Lots of houses still use wood burning stoves out here .
And we still mine a lot of coal in western Alberta and eastern B.C.
So no wood and coal did not go anywhere .
Really? You are splitting hairs and apparently have no idea how widespread the use of coal and wood were a century ago. Almost every home was heated by one or the other and it was also used in industry. Tell me, how many modern nations still use wood in an industrial capacity? And how many modern nations use coal as the main source of home heating and cooking?
I live in Alberta and have a wood burning fireplace, but I certainly don't use wood to heat the house when it is 30 below. I also used to live on an Alberta farm that had an automatic coal stroker for the furnace. But I'm betting that was phased out decades ago. The fact that less than five percent of the population may still use wood or coal in some capacity does not detract from the truth of my statement.

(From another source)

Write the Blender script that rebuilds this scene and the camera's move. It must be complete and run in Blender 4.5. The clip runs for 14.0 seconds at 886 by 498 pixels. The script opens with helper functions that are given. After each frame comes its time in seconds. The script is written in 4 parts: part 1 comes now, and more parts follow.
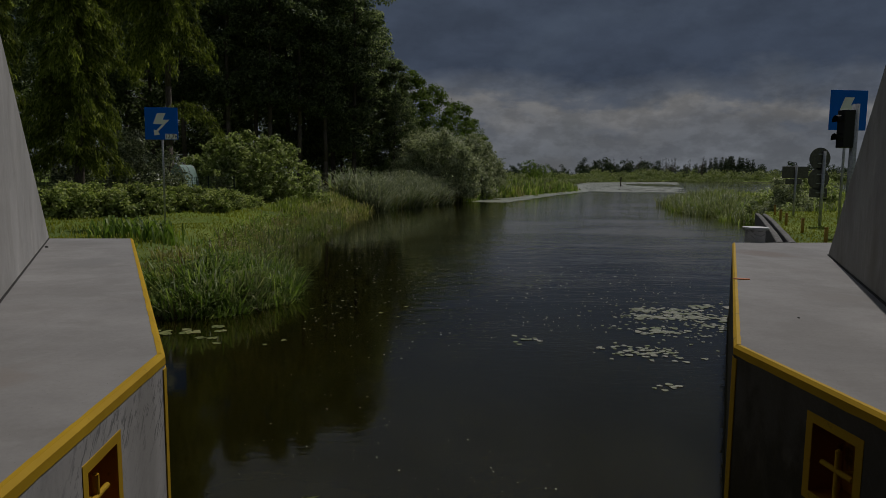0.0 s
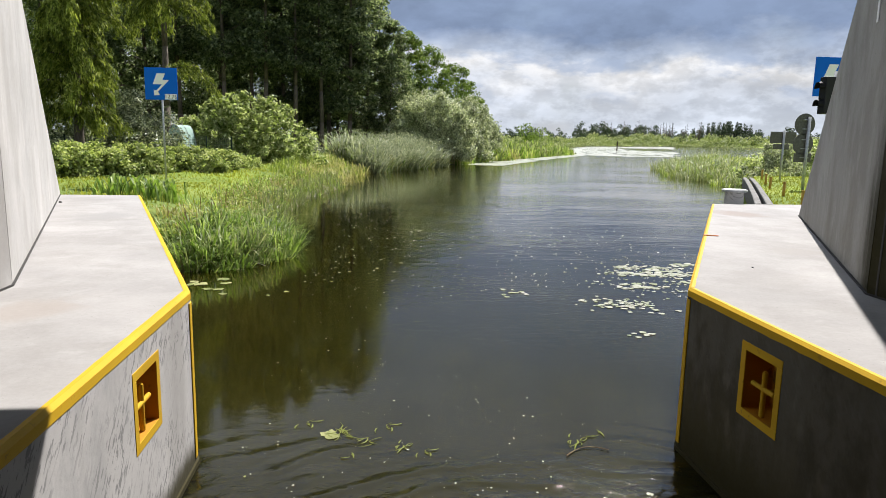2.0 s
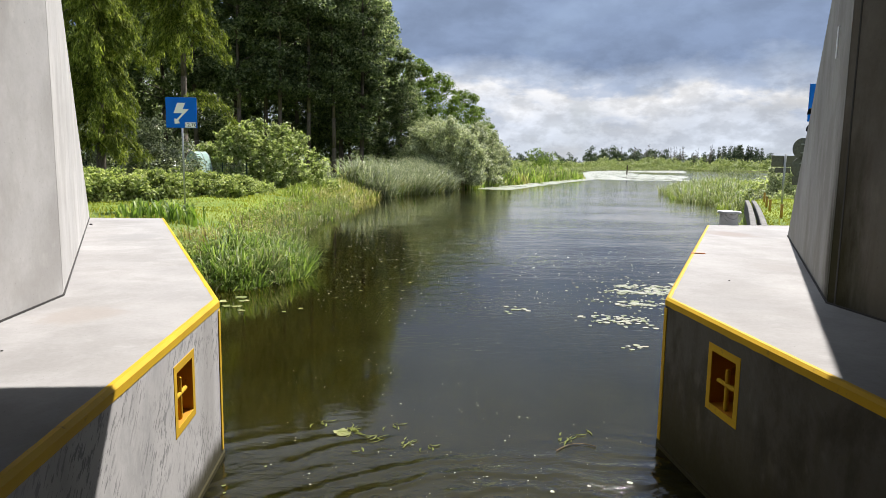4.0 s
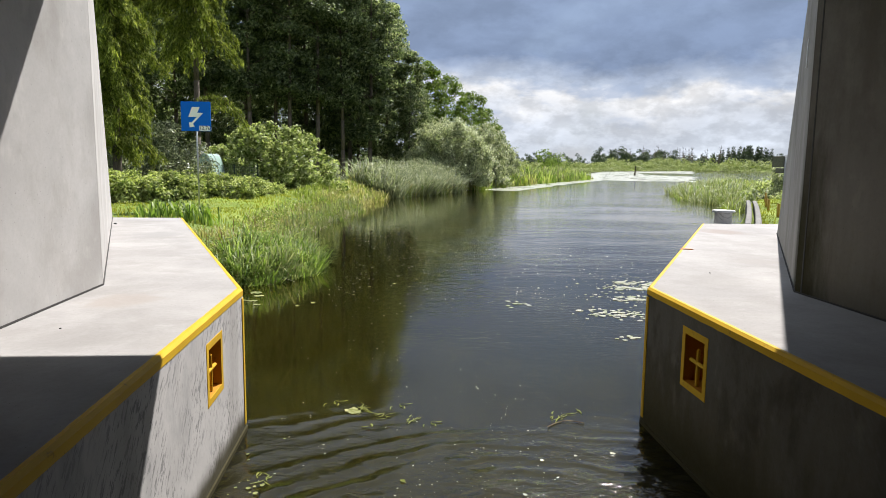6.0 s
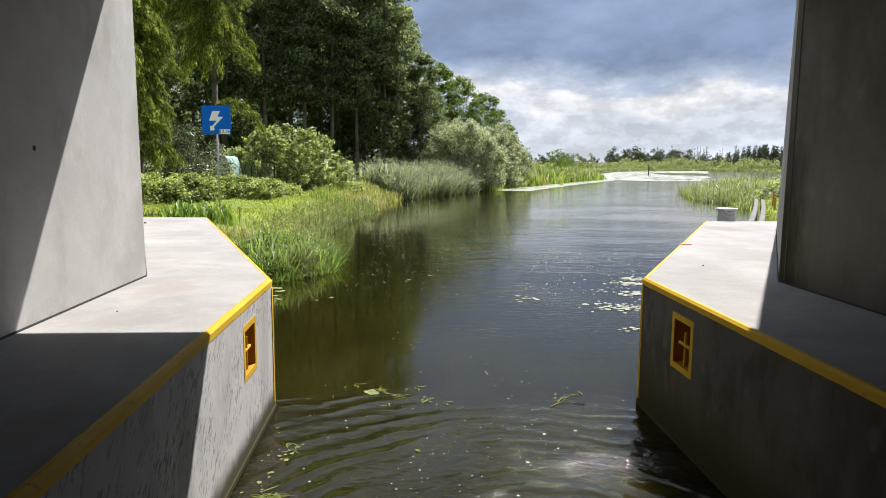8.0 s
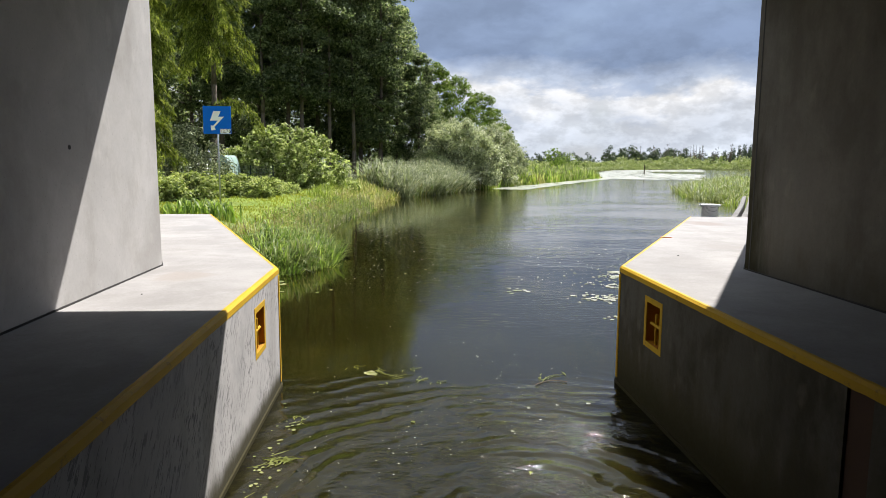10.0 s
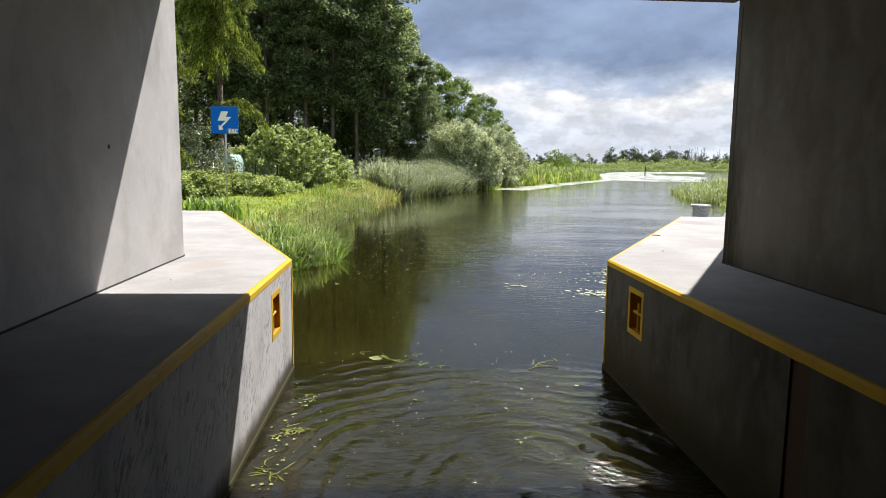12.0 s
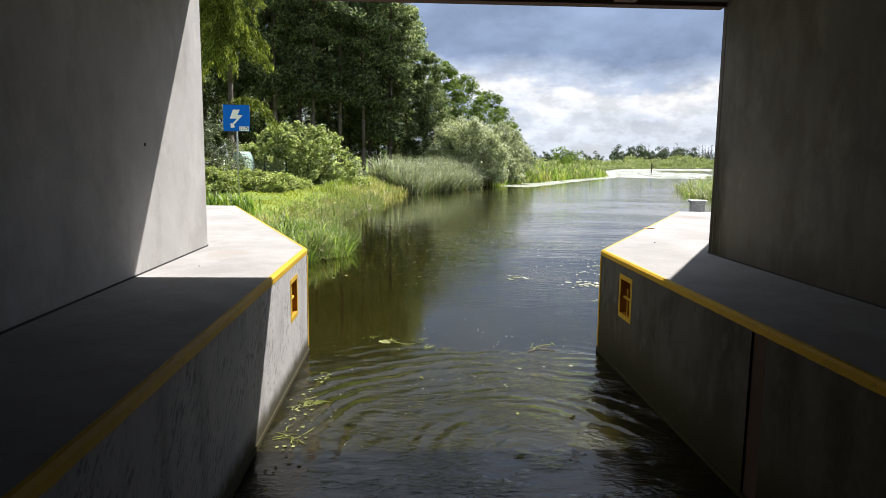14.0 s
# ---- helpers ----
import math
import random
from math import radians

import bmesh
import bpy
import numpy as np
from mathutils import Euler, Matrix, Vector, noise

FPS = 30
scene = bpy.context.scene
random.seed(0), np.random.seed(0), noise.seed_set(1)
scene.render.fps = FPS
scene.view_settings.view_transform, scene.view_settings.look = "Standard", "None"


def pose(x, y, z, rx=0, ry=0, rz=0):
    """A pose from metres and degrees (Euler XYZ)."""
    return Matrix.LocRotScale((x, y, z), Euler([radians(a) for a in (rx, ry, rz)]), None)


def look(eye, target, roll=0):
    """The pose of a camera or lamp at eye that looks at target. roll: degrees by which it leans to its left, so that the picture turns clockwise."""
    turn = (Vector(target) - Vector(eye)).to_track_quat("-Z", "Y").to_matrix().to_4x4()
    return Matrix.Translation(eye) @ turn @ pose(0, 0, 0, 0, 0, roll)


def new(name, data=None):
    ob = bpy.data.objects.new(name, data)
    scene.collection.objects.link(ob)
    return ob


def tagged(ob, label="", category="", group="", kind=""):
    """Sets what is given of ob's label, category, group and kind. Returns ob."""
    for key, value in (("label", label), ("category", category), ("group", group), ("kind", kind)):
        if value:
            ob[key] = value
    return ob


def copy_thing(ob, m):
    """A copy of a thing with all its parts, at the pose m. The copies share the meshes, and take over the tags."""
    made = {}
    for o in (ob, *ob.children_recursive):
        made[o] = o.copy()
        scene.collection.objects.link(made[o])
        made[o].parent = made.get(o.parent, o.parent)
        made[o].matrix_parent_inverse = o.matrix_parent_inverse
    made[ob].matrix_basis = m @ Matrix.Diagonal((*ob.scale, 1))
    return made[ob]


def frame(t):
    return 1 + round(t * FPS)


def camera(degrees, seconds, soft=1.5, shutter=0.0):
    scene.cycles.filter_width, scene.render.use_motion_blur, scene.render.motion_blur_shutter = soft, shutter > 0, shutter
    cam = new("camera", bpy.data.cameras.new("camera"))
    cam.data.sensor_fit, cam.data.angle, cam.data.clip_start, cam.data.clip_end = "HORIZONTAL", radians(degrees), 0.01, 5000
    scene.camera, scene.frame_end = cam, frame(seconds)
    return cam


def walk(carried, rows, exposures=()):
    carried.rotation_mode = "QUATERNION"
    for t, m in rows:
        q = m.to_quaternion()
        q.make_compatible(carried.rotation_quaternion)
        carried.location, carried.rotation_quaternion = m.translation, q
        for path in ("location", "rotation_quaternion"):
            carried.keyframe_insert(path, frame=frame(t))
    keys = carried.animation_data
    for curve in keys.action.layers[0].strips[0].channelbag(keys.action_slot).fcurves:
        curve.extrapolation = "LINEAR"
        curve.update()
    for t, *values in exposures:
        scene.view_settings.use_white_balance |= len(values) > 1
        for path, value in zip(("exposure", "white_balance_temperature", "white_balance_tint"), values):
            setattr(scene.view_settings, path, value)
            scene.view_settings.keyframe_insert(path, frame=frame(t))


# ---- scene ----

I hope to be around a few more decades. I also hope that we find an alternative energy. I'm willing to bet that oil will be around for another generation or so and that the AGW crowd will go the way of the blue suede shoes once the public wakes up to the fact that they are having their pockets picked by a bunch of crazies.
I took this video a few weeks ago approximately 200 km south of the Arctic Circle.
Amazingly, it was still frozen two years after Gore's claim.
People love quoting Al Gore when they can find evidence that he is wrong. Those same people tend to be completely ignorant of the realities of global warming. A couple of days ago I saw an article on the Franz-Joseph glacier in New Zealand. The glacier is now almost nonexistent, but when I visited the country in 1975 I went for a walk on it and my wife and I hired a plane to land us in the snowfield where it originated. Sadly both tours are now no longer possible as the glacier has shrunk to about 10% of its original size. The same thing is happening to glaciers world wide, so apparently they seem to know something that you don't.
And just to get the record straight; Al Gore is a politician and not a scientist. What about the thousands of other scientists who believe that the Earth is getting warmer. Are all of them wrong as well?
And since you are going to use anecdotal evidence to support your point of view perhaps I should mention that 90% of the snow in the Edmonton area was gone by the end of February; a full month ahead of schedule. Alberta has jut had one of the warmest and least snowy winters in recorded history and this seems to be part of a trend.